→ STATED PROBLEM: Go through the data and copy every line exactly, but not the images.

→ DATA SEGMENT:
▼▼▼
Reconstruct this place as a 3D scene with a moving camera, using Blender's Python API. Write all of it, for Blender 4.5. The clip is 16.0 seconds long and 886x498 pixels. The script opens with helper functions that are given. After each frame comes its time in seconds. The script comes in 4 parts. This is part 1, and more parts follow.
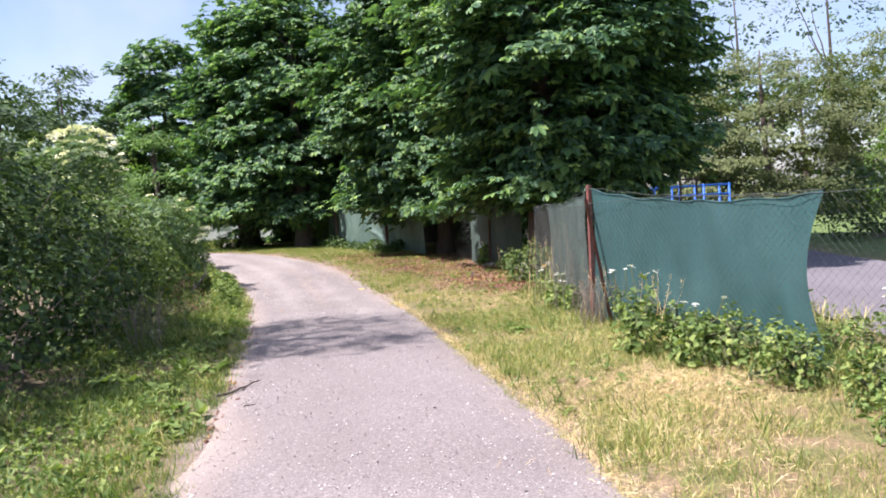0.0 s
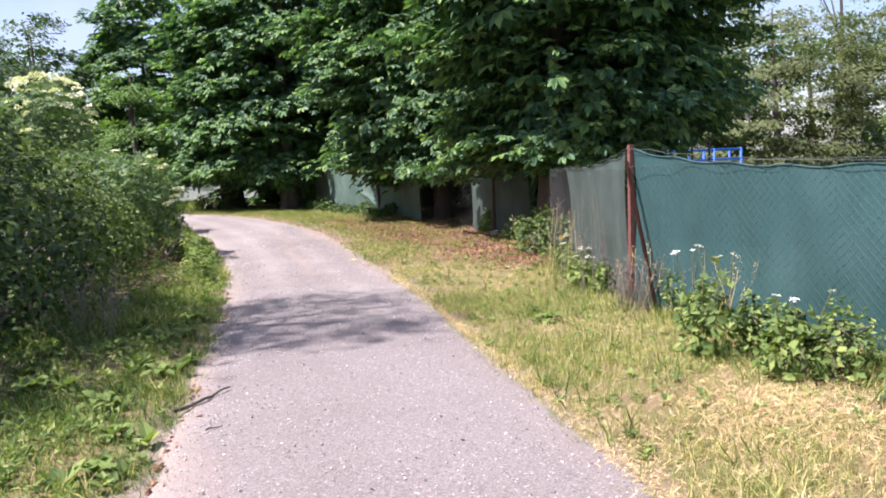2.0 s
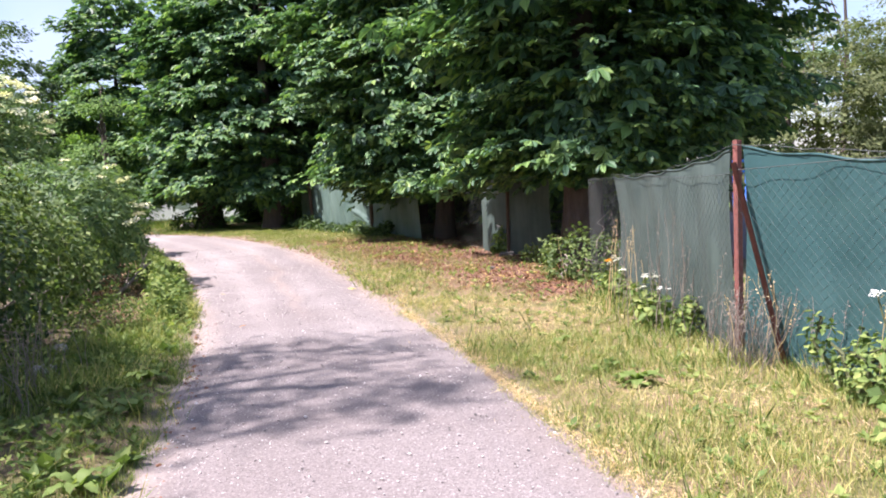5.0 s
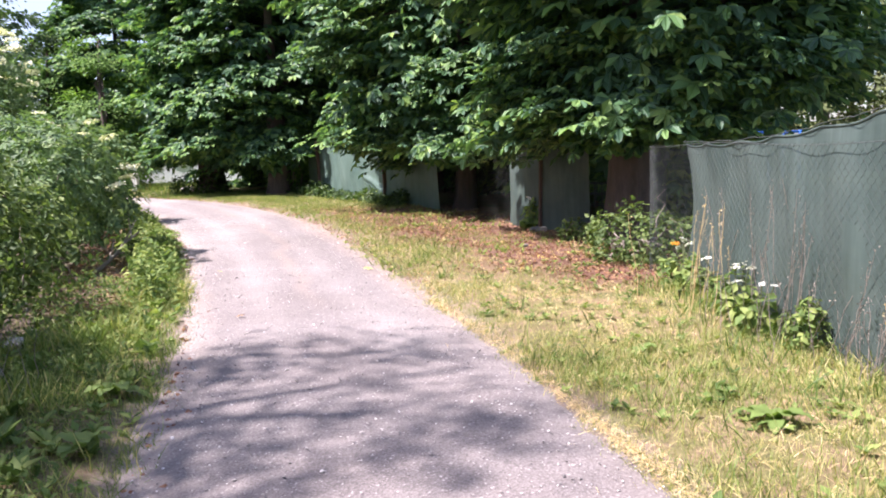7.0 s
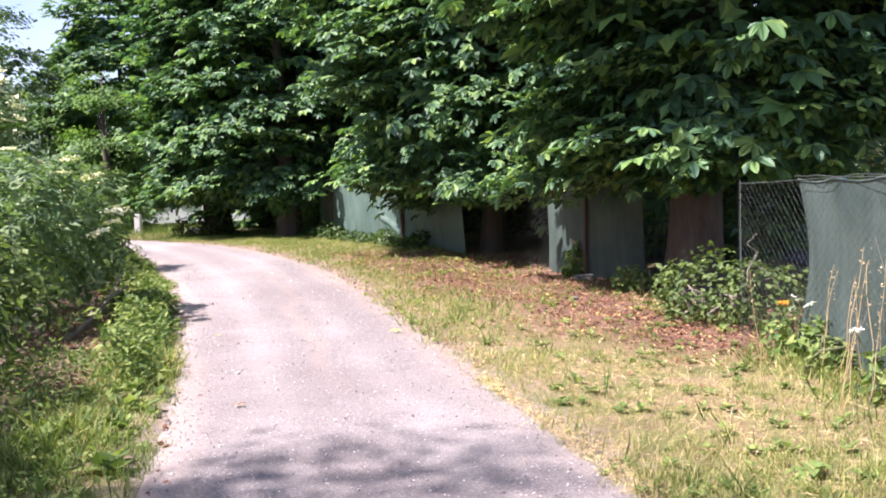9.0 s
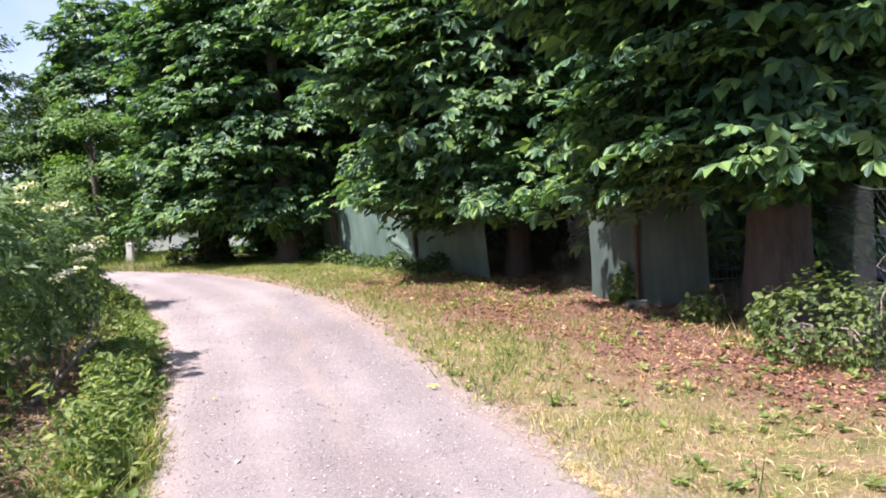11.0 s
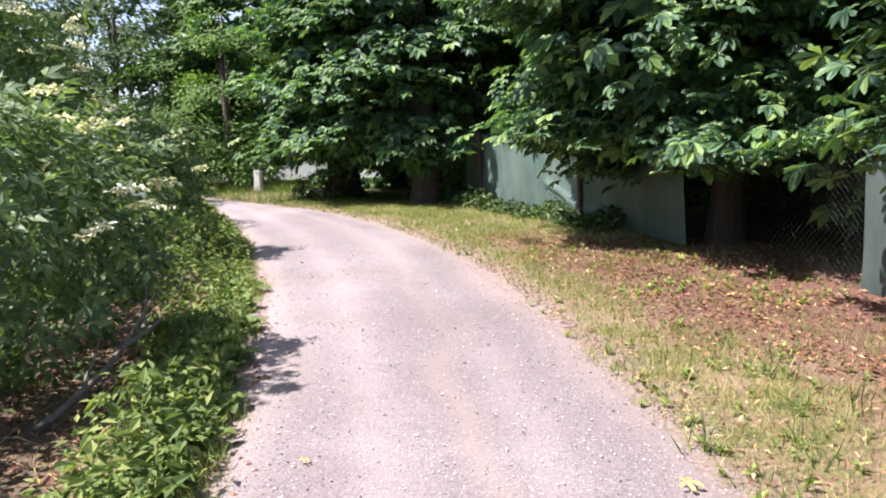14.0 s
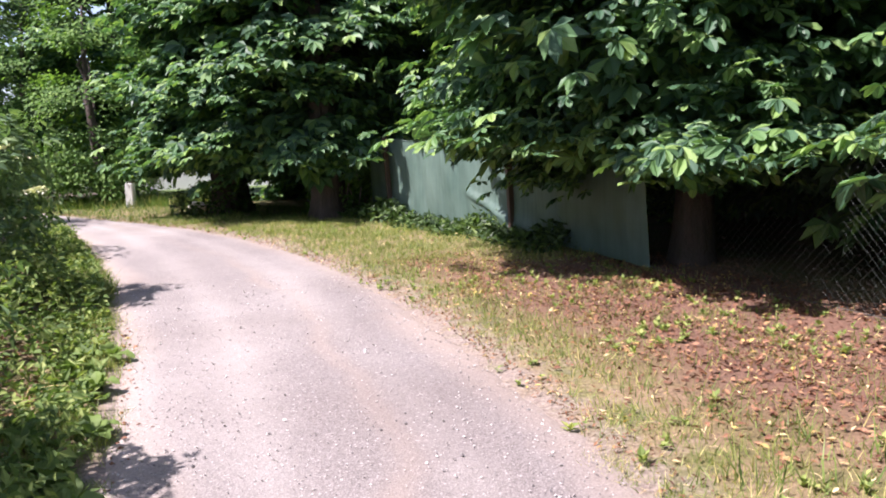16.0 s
▲▲▲
→ COMPLETE RESPONSE:
Reconstruct this place as a 3D scene with a moving camera, using Blender's Python API. Write all of it, for Blender 4.5. The clip is 16.0 seconds long and 886x498 pixels. The script opens with helper functions that are given. After each frame comes its time in seconds. The script comes in 4 parts. This is part 1, and more parts follow.
0.0 s
2.0 s
5.0 s
7.0 s
9.0 s
11.0 s
14.0 s
16.0 s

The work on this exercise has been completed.